Yes, I’m going to write about Donald Trump again. But strap in, because this is part of a larger conversation that news media needs to have.
What the news media needs to analyze is how they’ve stopped using objectivity as a tool, and are now trying to make it their aim. Major news networks are so afraid of being accused of being biased, that they’re ending up being objective to the point of fault (and besides, they’re being accused of being biased by the president-elect of the United States anyway!).
The Harvard Kennedy School’s Shorenstein Center on Media, Politics and Public Policy just did a study on news coverage in the 2016 election, and found that Hillary Clinton and Donald Trump received coverage that was equally negative in tone, regardless of the fact that Donald Trump’s scandals and conflicts far outweighed Clinton’s in terms of scale and volume. The study’s author Thomas Patterson commented that news media made no effort to answer the question, "Were the allegations surrounding Clinton of the same order of magnitude as those surrounding Trump?”

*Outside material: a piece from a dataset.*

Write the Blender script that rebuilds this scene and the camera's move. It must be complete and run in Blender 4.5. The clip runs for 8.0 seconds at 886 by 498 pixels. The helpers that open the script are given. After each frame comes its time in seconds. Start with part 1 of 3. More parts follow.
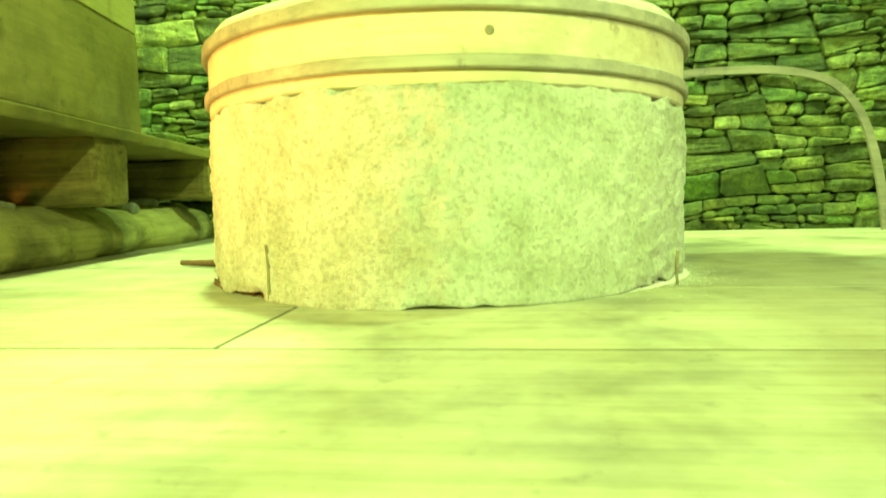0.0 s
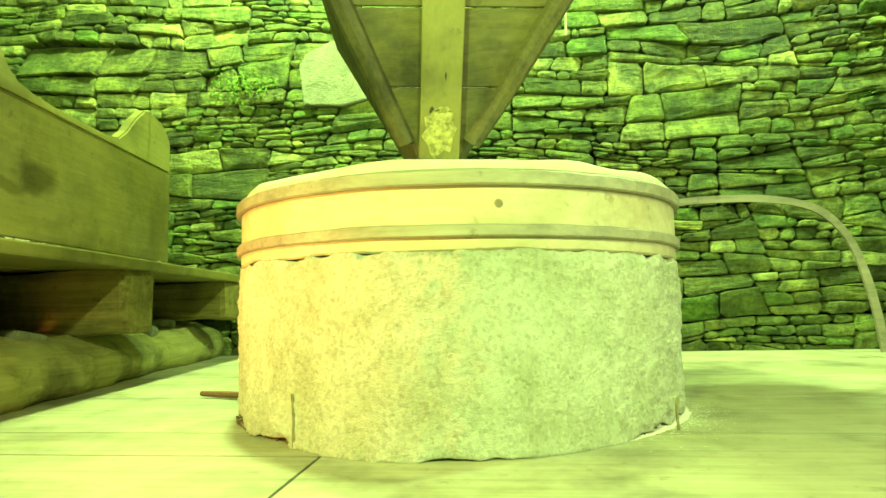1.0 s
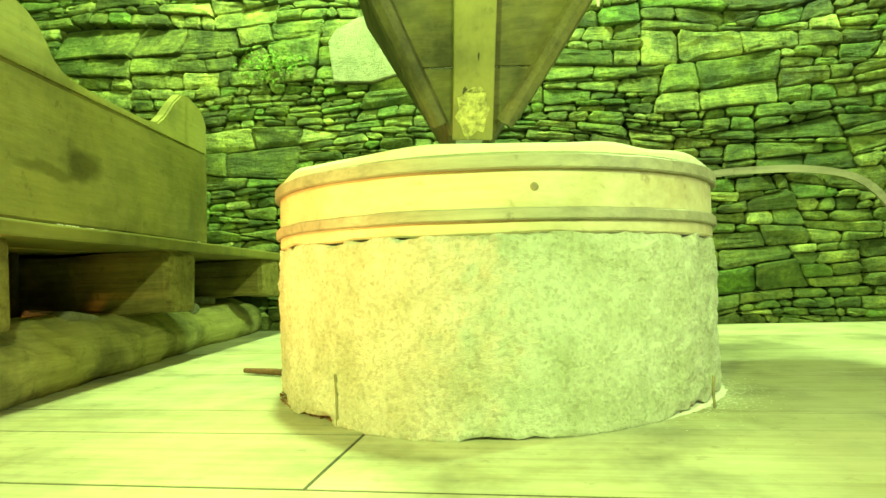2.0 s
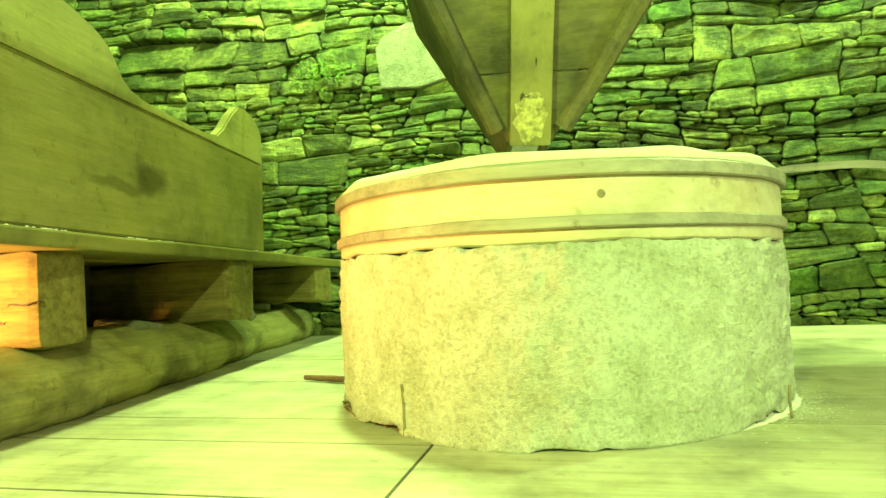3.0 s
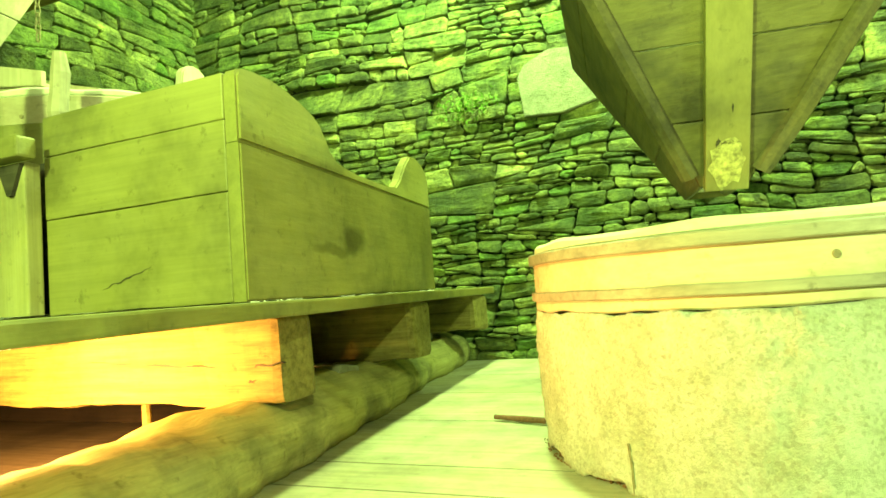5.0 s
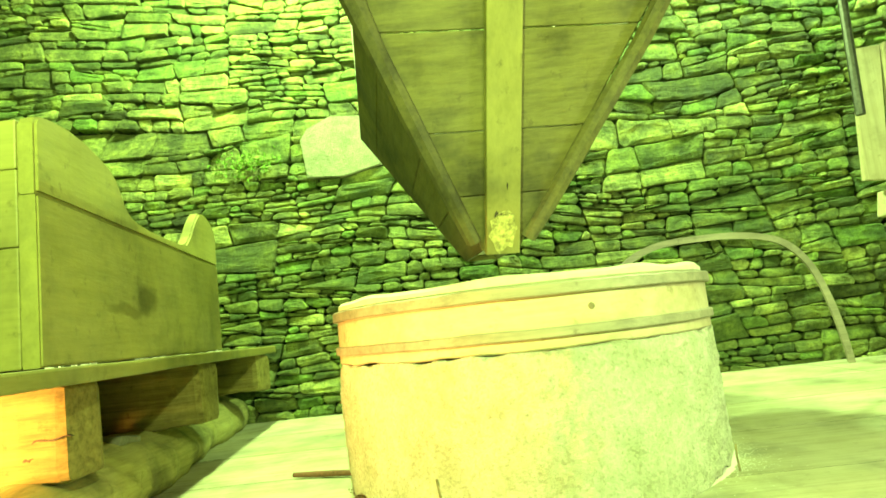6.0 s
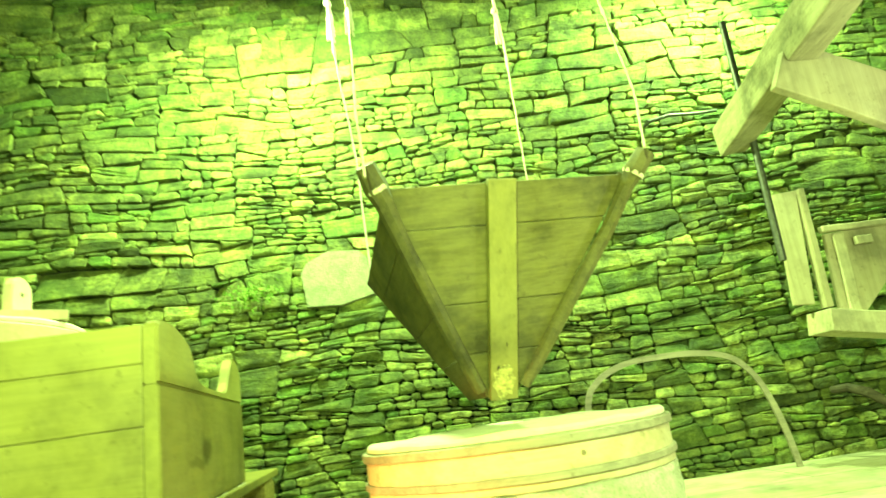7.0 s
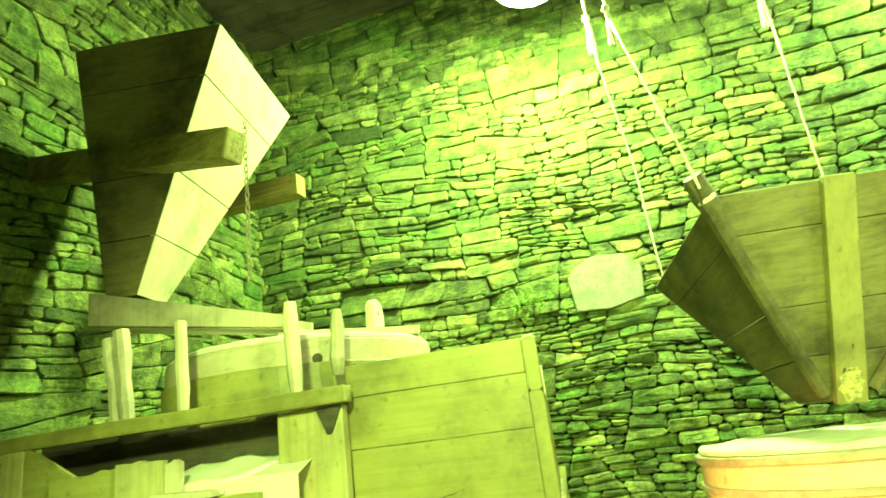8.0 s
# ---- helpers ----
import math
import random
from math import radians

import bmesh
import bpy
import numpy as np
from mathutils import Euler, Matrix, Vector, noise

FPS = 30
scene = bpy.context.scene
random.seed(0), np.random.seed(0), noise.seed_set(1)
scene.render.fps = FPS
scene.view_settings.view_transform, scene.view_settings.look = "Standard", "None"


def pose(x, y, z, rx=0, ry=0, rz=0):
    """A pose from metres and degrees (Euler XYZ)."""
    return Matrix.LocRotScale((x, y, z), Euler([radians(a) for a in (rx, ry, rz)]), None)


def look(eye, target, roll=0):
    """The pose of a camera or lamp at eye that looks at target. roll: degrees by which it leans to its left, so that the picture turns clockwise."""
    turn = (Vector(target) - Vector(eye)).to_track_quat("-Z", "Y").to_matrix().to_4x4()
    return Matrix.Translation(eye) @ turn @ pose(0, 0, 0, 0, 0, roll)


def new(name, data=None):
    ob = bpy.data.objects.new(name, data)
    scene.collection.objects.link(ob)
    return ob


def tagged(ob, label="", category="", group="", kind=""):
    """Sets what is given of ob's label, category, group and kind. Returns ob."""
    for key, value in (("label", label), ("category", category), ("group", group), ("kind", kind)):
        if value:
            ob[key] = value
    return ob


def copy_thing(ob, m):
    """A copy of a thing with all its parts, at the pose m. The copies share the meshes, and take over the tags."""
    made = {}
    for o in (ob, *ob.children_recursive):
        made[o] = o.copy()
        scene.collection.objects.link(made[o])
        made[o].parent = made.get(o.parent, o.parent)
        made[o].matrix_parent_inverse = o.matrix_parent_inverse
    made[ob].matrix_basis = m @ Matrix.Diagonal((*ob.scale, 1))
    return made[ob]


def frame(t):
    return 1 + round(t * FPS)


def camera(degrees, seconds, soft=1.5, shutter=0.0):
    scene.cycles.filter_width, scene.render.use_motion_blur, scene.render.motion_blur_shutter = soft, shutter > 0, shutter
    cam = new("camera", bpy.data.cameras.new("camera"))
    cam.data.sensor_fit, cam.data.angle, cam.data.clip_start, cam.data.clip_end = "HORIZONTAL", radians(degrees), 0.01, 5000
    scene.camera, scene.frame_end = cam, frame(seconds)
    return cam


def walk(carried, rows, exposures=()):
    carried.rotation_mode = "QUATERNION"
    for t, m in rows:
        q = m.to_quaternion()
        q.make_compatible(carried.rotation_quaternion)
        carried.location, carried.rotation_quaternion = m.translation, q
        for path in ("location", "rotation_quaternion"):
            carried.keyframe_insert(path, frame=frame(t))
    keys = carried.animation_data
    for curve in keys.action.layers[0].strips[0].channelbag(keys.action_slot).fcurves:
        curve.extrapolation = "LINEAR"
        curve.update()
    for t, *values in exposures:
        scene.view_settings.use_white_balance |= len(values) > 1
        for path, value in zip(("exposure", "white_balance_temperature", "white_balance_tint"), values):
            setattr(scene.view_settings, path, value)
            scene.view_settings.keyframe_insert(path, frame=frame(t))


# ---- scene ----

Now, I know what that the counter-argument is; the point of news coverage is to present the news as it is, and let the viewer/consumer decide. The responsibility of news media was to present the stories and scandals surrounding both candidates to the public and let them answer the question of the severity of each’s skeletons in the closet.
However, does that necessarily apply when there were false equivalencies at every step of the way?
I watched a lot of news coverage, and something that shocked me to the core was that every time a new Trump bombshell came to light, from each controversial statement to the Trump University fraud case to bragging about sexual assault and beyond, coverage would include analysis of one of two Clinton issues: her emails, or donations to the Clinton Foundation that were under scrutiny for possible “pay to play” interactions.
When anchors and panelists insisted on talking about Clinton’s scandals each time one about Trump came out almost daily, they were telling the public that they were equitable whether they want to or not. If the news media was using objective strategies, they would have presented scandals for each candidate as they came to light, focused on policy, and talked about candidates separate from each other rather than insisting on comparing them. Instead, they tried to seem fair by giving their scandals equal screen time, and blew up Clinton’s scandal magnitude in comparison to her opponent.
False equivalencies not only may have affected viewer opinion of each candidate, but it looked bad on news media. They became so consumed with dodging complaints of being tied to one candidate or another that they threw their journalistic values and practices out of the window.
Noted journalist Christiane Amanpour commented, “Like many people where I was overseas, I admit that I, like them, was shocked by the exceptionally high bar put before one candidate and the exceptionally low bar put before another candidate… I believe in being truthful, not neutral. And I believe we must stop banalizing the truth.”
Tell the truth. Stop being afraid to call a lie a lie. Stop being afraid to call out hateful ideologies for what they are. Stop being afraid to criticize a candidate for their faults and do not use the other candidate as a scapegoat. Stop caring about ratings more than you do about the truth.
The news media has a lot to analyze about its performance before it will be anything close to ready for the 2020 cycle.